* Begin AVAILABLE DATA *

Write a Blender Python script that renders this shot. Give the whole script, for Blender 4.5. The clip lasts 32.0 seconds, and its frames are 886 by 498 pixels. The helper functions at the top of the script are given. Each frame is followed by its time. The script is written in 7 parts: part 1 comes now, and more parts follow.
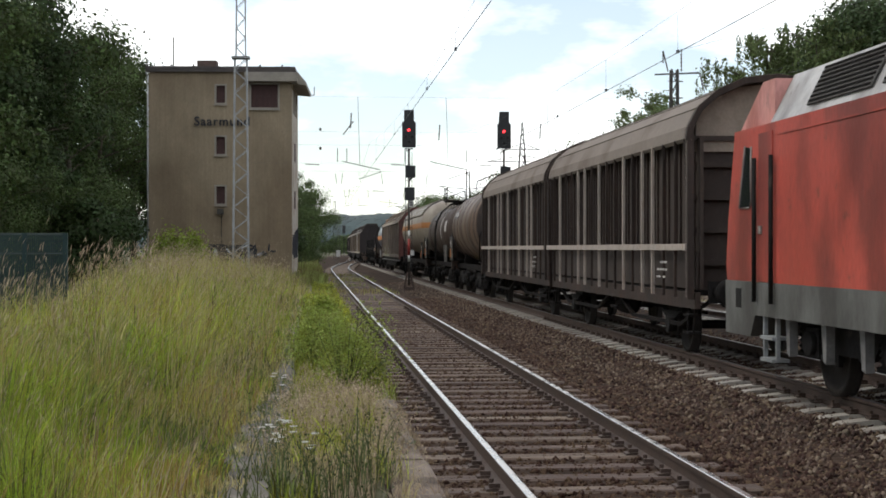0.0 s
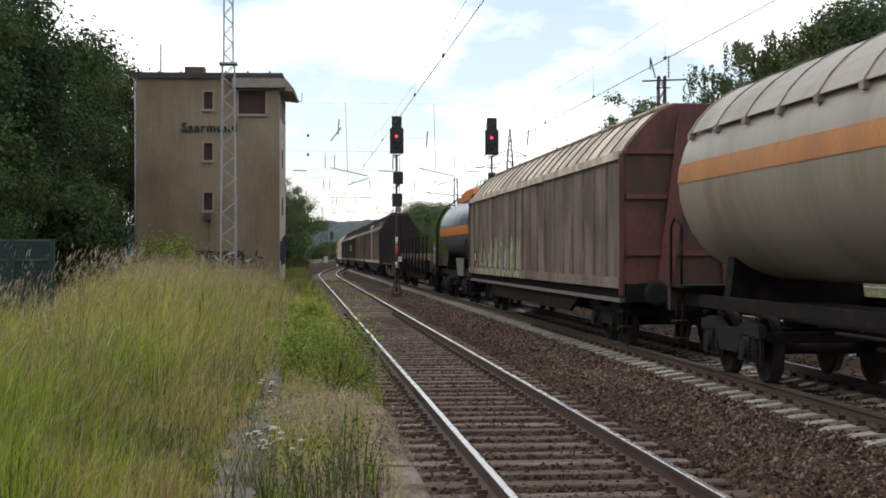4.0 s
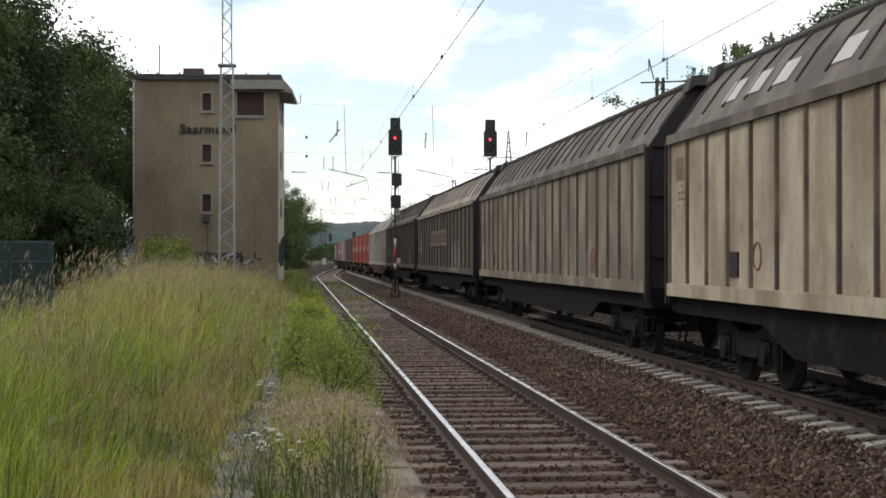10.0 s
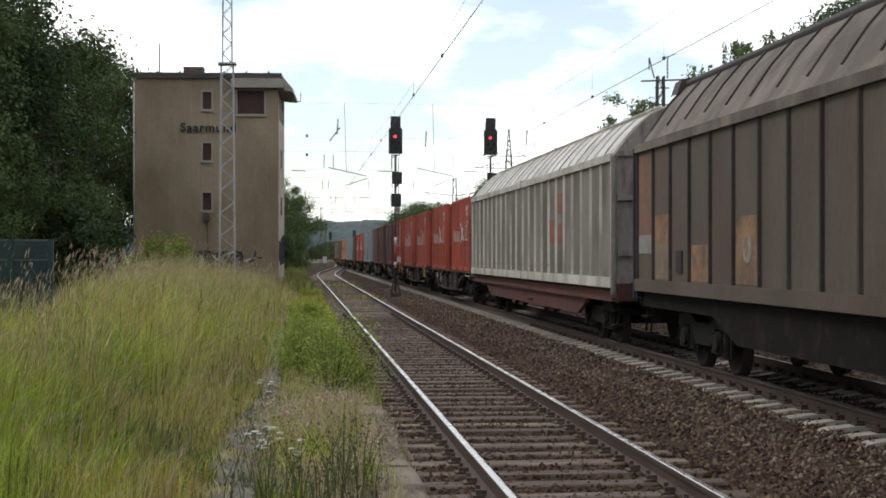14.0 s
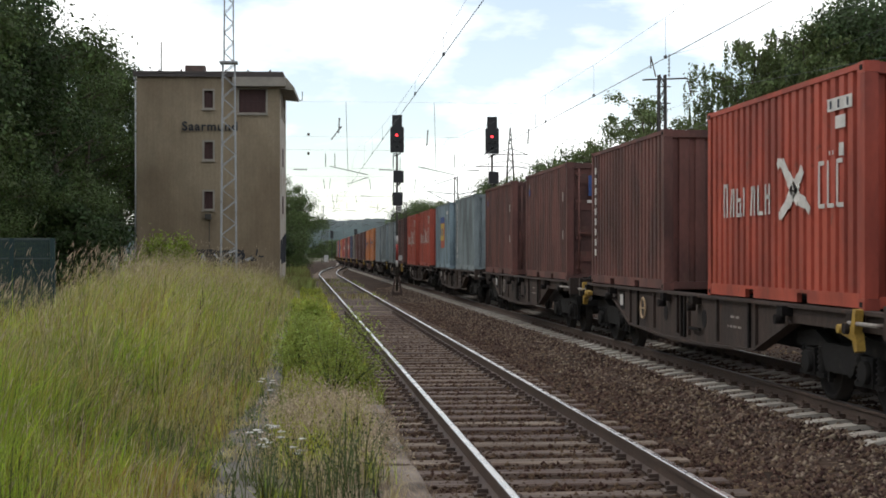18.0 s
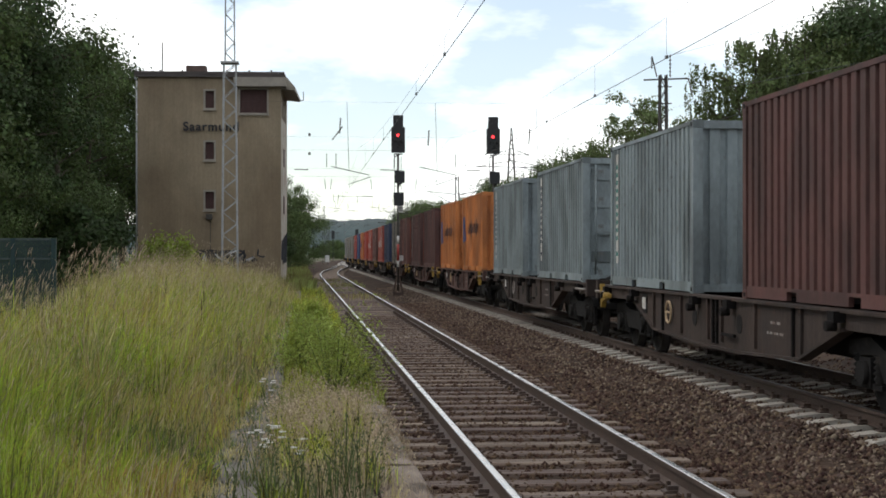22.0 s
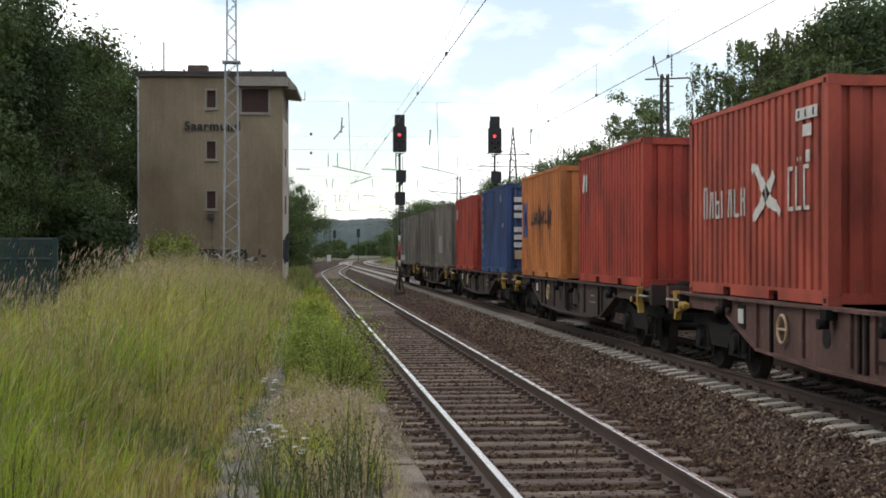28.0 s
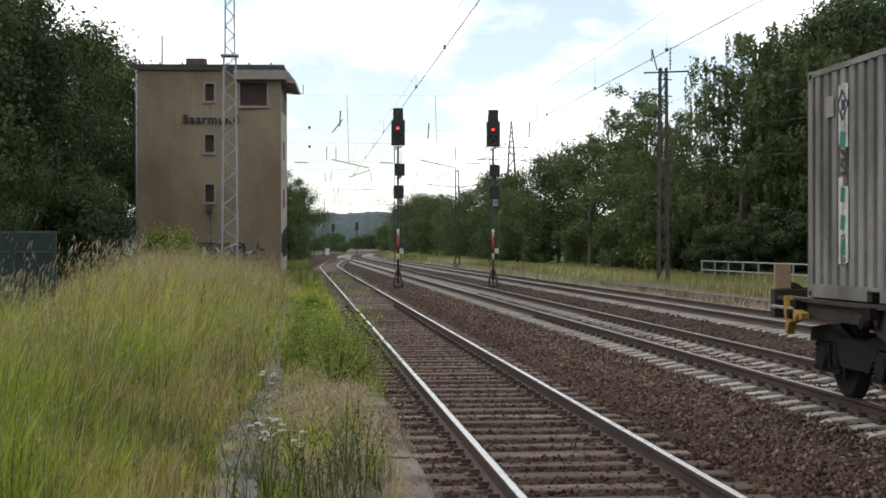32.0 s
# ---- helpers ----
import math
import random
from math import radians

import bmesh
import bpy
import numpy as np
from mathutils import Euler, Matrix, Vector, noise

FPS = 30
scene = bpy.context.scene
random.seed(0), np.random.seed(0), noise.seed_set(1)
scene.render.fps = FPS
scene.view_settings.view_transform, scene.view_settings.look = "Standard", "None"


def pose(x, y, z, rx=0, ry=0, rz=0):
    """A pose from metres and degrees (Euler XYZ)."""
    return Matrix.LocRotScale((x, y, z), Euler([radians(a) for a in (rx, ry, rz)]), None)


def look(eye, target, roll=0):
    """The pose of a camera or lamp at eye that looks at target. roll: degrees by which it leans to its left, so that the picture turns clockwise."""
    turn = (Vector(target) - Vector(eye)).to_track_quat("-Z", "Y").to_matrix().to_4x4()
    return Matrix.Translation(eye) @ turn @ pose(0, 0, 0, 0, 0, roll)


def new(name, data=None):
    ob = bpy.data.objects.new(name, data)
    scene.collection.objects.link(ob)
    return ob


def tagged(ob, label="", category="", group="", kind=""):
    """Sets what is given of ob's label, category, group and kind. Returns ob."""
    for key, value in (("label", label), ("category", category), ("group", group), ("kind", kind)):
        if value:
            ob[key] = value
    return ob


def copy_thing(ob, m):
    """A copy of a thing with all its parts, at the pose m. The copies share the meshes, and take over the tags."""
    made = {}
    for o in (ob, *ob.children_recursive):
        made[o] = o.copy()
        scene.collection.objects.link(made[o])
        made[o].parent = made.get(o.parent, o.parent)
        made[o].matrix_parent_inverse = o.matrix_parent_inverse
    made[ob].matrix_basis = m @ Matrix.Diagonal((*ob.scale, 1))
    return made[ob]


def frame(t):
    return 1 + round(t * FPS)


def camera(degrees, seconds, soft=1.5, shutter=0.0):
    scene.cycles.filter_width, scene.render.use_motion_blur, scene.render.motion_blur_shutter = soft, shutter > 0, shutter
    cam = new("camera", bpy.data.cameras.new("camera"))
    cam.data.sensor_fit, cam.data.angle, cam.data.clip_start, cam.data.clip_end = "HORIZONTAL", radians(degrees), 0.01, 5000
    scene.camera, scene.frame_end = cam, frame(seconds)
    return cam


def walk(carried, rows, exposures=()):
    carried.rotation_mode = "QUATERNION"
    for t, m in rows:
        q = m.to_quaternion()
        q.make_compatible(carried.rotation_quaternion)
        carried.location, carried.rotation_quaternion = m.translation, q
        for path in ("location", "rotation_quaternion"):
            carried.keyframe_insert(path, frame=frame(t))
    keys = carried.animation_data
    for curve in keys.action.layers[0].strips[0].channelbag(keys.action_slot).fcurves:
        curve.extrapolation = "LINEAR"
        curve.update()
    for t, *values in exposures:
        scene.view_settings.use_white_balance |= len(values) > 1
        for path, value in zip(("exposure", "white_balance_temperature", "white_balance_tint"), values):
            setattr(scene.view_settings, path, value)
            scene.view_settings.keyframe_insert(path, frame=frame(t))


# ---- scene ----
# One lens, one standing place; the camera only turns a little in the hand.
EYE_H = 1.72
PX = 0.021325            # degrees of turn for one step of the table below
SWAY = [
    (0, 19.2, 3.2), (0.5, 15.3, 5.7), (1, 12.0, 8.0), (1.5, 9.2, 9.8), (2, 6.8, 10.7), (2.5, 4.5, 11.3), (3, 2.0, 12.3), (3.5, -0.4, 13.2), (5.5, -6.6,     17.0), (6, -7.0, 16.8), (6.5, -7.5, 16.6), (7, -7.6, 16.7), (7.5, -7.4, 17.1), (8, -7.3, 17.6), (8.5, -6.9, 18.1), (9, -6.3, 18.1), (9.5, -5.6, 17.7),     (10, -5.1, 17.2), (10.5, -4.9, 16.5), (11, -4.9, 15.7), (11.5, -4.9, 15.0), (12, -4.9, 14.7), (12.5, -4.6, 14.7), (13, -4.0, 14.5), (13.5, -3.9,     14.5), (14, -4.6, 14.5), (14.5, -4.9, 14.5), (16.5, -3.4, 13.0), (17, -2.8, 12.5), (17.5, -2.3, 12.2), (18, -1.9, 12.2), (18.5, -1.6, 12.8), (19,     -1.0, 13.6), (19.5, -0.5, 14.0), (20, -0.4, 14.0), (20.5, -0.4, 13.4), (21, -0.4, 12.8), (21.5, -0.4, 12.6), (22, -0.0, 12.5), (22.5, 0.7, 12.6), (23,     1.2, 12.7), (23.5, 0.9, 12.6), (24, 0.1, 12.5), (24.5, -0.1, 12.1), (25, 0.4, 11.9), (25.5, 1.1, 12.0), (27.5, 2.1, 10.8), (28, 2.7, 11.6), (28.5,     2.6, 12.4), (29, 1.9, 12.5), (29.5, 1.5, 11.8), (30, 1.4, 10.4), (30.5, 1.4, 8.2), (31, 1.1, 5.5), (31.5, 0.7, 2.6), (32, 0.0, 0.0)]
cam = camera(32.55, 32.0, soft=1.7, shutter=0.05)
walk(cam, [(t, pose(0, 0, EYE_H, 90 - 0.092 + dy * PX, 0, -5.333 + dx * PX)) for t, dx, dy in SWAY], [(0, 0.10), (5.5, 0.07), (14, 0.10), (20, 0.04), (25, 0.04), (28, 0.09), (32, 0.08)])

# ---- light ----
SUN_EL, SUN_AZ = 50.0, -88.0   # degrees above the horizon; compass from the track's direction, to its right
world = bpy.data.worlds.new("sky")
scene.world = world
world.use_nodes = True
wn, wl = world.node_tree.nodes, world.node_tree.links
wn.clear()
sky = wn.new("ShaderNodeTexSky")
sky.sky_type, sky.sun_disc = "NISHITA", False
sky.sun_elevation, sky.sun_rotation = radians(SUN_EL), radians(SUN_AZ)
sky.air_density, sky.dust_density = 1.0, 0.5
wc = wn.new("ShaderNodeTexCoord")
wm = wn.new("ShaderNodeMapping")
wm.inputs["Scale"].default_value = (1.0, 1.0, 2.6)
n1 = wn.new("ShaderNodeTexNoise")
n1.inputs["Scale"].default_value, n1.inputs["Detail"].default_value = 5.5, 6
n1.inputs["Roughness"].default_value = 0.55
rp = wn.new("ShaderNodeValToRGB")
rp.color_ramp.elements[0].position, rp.color_ramp.elements[1].position = 0.40, 0.58
rp.color_ramp.elements[0].color = (0.22, 0.22, 0.22, 1)
n2 = wn.new("ShaderNodeTexNoise")
n2.inputs["Scale"].default_value, n2.inputs["Detail"].default_value = 9.0, 5
rp2 = wn.new("ShaderNodeValToRGB")
rp2.color_ramp.elements[0].color, rp2.color_ramp.elements[1].color = (0.93, 0.96, 0.97, 1), (1.0, 1.0, 0.99, 1)
rp2.color_ramp.elements[0].position, rp2.color_ramp.elements[1].position = 0.32, 0.62
scale_sky = wn.new("ShaderNodeVectorMath")
scale_sky.operation = "SCALE"
scale_sky.inputs[3].default_value = 0.15
scale_cl = wn.new("ShaderNodeVectorMath")
scale_cl.operation = "SCALE"
scale_cl.inputs[3].default_value = 1.58
mix = wn.new("ShaderNodeMix")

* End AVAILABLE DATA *

The material above must be printed exactly, with its pictures left out.

Write a Blender Python script that renders this shot. Give the whole script, for Blender 4.5. The clip lasts 32.0 seconds, and its frames are 886 by 498 pixels. The helper functions at the top of the script are given. Each frame is followed by its time. The script is written in 7 parts: part 1 comes now, and more parts follow.
0.0 s
4.0 s
10.0 s
14.0 s
18.0 s
22.0 s
28.0 s
32.0 s
# ---- helpers ----
import math
import random
from math import radians

import bmesh
import bpy
import numpy as np
from mathutils import Euler, Matrix, Vector, noise

FPS = 30
scene = bpy.context.scene
random.seed(0), np.random.seed(0), noise.seed_set(1)
scene.render.fps = FPS
scene.view_settings.view_transform, scene.view_settings.look = "Standard", "None"


def pose(x, y, z, rx=0, ry=0, rz=0):
    """A pose from metres and degrees (Euler XYZ)."""
    return Matrix.LocRotScale((x, y, z), Euler([radians(a) for a in (rx, ry, rz)]), None)


def look(eye, target, roll=0):
    """The pose of a camera or lamp at eye that looks at target. roll: degrees by which it leans to its left, so that the picture turns clockwise."""
    turn = (Vector(target) - Vector(eye)).to_track_quat("-Z", "Y").to_matrix().to_4x4()
    return Matrix.Translation(eye) @ turn @ pose(0, 0, 0, 0, 0, roll)


def new(name, data=None):
    ob = bpy.data.objects.new(name, data)
    scene.collection.objects.link(ob)
    return ob


def tagged(ob, label="", category="", group="", kind=""):
    """Sets what is given of ob's label, category, group and kind. Returns ob."""
    for key, value in (("label", label), ("category", category), ("group", group), ("kind", kind)):
        if value:
            ob[key] = value
    return ob


def copy_thing(ob, m):
    """A copy of a thing with all its parts, at the pose m. The copies share the meshes, and take over the tags."""
    made = {}
    for o in (ob, *ob.children_recursive):
        made[o] = o.copy()
        scene.collection.objects.link(made[o])
        made[o].parent = made.get(o.parent, o.parent)
        made[o].matrix_parent_inverse = o.matrix_parent_inverse
    made[ob].matrix_basis = m @ Matrix.Diagonal((*ob.scale, 1))
    return made[ob]


def frame(t):
    return 1 + round(t * FPS)


def camera(degrees, seconds, soft=1.5, shutter=0.0):
    scene.cycles.filter_width, scene.render.use_motion_blur, scene.render.motion_blur_shutter = soft, shutter > 0, shutter
    cam = new("camera", bpy.data.cameras.new("camera"))
    cam.data.sensor_fit, cam.data.angle, cam.data.clip_start, cam.data.clip_end = "HORIZONTAL", radians(degrees), 0.01, 5000
    scene.camera, scene.frame_end = cam, frame(seconds)
    return cam


def walk(carried, rows, exposures=()):
    carried.rotation_mode = "QUATERNION"
    for t, m in rows:
        q = m.to_quaternion()
        q.make_compatible(carried.rotation_quaternion)
        carried.location, carried.rotation_quaternion = m.translation, q
        for path in ("location", "rotation_quaternion"):
            carried.keyframe_insert(path, frame=frame(t))
    keys = carried.animation_data
    for curve in keys.action.layers[0].strips[0].channelbag(keys.action_slot).fcurves:
        curve.extrapolation = "LINEAR"
        curve.update()
    for t, *values in exposures:
        scene.view_settings.use_white_balance |= len(values) > 1
        for path, value in zip(("exposure", "white_balance_temperature", "white_balance_tint"), values):
            setattr(scene.view_settings, path, value)
            scene.view_settings.keyframe_insert(path, frame=frame(t))


# ---- scene ----
# One lens, one standing place; the camera only turns a little in the hand.
EYE_H = 1.72
PX = 0.021325            # degrees of turn for one step of the table below
SWAY = [
    (0, 19.2, 3.2), (0.5, 15.3, 5.7), (1, 12.0, 8.0), (1.5, 9.2, 9.8), (2, 6.8, 10.7), (2.5, 4.5, 11.3), (3, 2.0, 12.3), (3.5, -0.4, 13.2), (5.5, -6.6,     17.0), (6, -7.0, 16.8), (6.5, -7.5, 16.6), (7, -7.6, 16.7), (7.5, -7.4, 17.1), (8, -7.3, 17.6), (8.5, -6.9, 18.1), (9, -6.3, 18.1), (9.5, -5.6, 17.7),     (10, -5.1, 17.2), (10.5, -4.9, 16.5), (11, -4.9, 15.7), (11.5, -4.9, 15.0), (12, -4.9, 14.7), (12.5, -4.6, 14.7), (13, -4.0, 14.5), (13.5, -3.9,     14.5), (14, -4.6, 14.5), (14.5, -4.9, 14.5), (16.5, -3.4, 13.0), (17, -2.8, 12.5), (17.5, -2.3, 12.2), (18, -1.9, 12.2), (18.5, -1.6, 12.8), (19,     -1.0, 13.6), (19.5, -0.5, 14.0), (20, -0.4, 14.0), (20.5, -0.4, 13.4), (21, -0.4, 12.8), (21.5, -0.4, 12.6), (22, -0.0, 12.5), (22.5, 0.7, 12.6), (23,     1.2, 12.7), (23.5, 0.9, 12.6), (24, 0.1, 12.5), (24.5, -0.1, 12.1), (25, 0.4, 11.9), (25.5, 1.1, 12.0), (27.5, 2.1, 10.8), (28, 2.7, 11.6), (28.5,     2.6, 12.4), (29, 1.9, 12.5), (29.5, 1.5, 11.8), (30, 1.4, 10.4), (30.5, 1.4, 8.2), (31, 1.1, 5.5), (31.5, 0.7, 2.6), (32, 0.0, 0.0)]
cam = camera(32.55, 32.0, soft=1.7, shutter=0.05)
walk(cam, [(t, pose(0, 0, EYE_H, 90 - 0.092 + dy * PX, 0, -5.333 + dx * PX)) for t, dx, dy in SWAY], [(0, 0.10), (5.5, 0.07), (14, 0.10), (20, 0.04), (25, 0.04), (28, 0.09), (32, 0.08)])

# ---- light ----
SUN_EL, SUN_AZ = 50.0, -88.0   # degrees above the horizon; compass from the track's direction, to its right
world = bpy.data.worlds.new("sky")
scene.world = world
world.use_nodes = True
wn, wl = world.node_tree.nodes, world.node_tree.links
wn.clear()
sky = wn.new("ShaderNodeTexSky")
sky.sky_type, sky.sun_disc = "NISHITA", False
sky.sun_elevation, sky.sun_rotation = radians(SUN_EL), radians(SUN_AZ)
sky.air_density, sky.dust_density = 1.0, 0.5
wc = wn.new("ShaderNodeTexCoord")
wm = wn.new("ShaderNodeMapping")
wm.inputs["Scale"].default_value = (1.0, 1.0, 2.6)
n1 = wn.new("ShaderNodeTexNoise")
n1.inputs["Scale"].default_value, n1.inputs["Detail"].default_value = 5.5, 6
n1.inputs["Roughness"].default_value = 0.55
rp = wn.new("ShaderNodeValToRGB")
rp.color_ramp.elements[0].position, rp.color_ramp.elements[1].position = 0.40, 0.58
rp.color_ramp.elements[0].color = (0.22, 0.22, 0.22, 1)
n2 = wn.new("ShaderNodeTexNoise")
n2.inputs["Scale"].default_value, n2.inputs["Detail"].default_value = 9.0, 5
rp2 = wn.new("ShaderNodeValToRGB")
rp2.color_ramp.elements[0].color, rp2.color_ramp.elements[1].color = (0.93, 0.96, 0.97, 1), (1.0, 1.0, 0.99, 1)
rp2.color_ramp.elements[0].position, rp2.color_ramp.elements[1].position = 0.32, 0.62
scale_sky = wn.new("ShaderNodeVectorMath")
scale_sky.operation = "SCALE"
scale_sky.inputs[3].default_value = 0.15
scale_cl = wn.new("ShaderNodeVectorMath")
scale_cl.operation = "SCALE"
scale_cl.inputs[3].default_value = 1.58
mix = wn.new("ShaderNodeMix")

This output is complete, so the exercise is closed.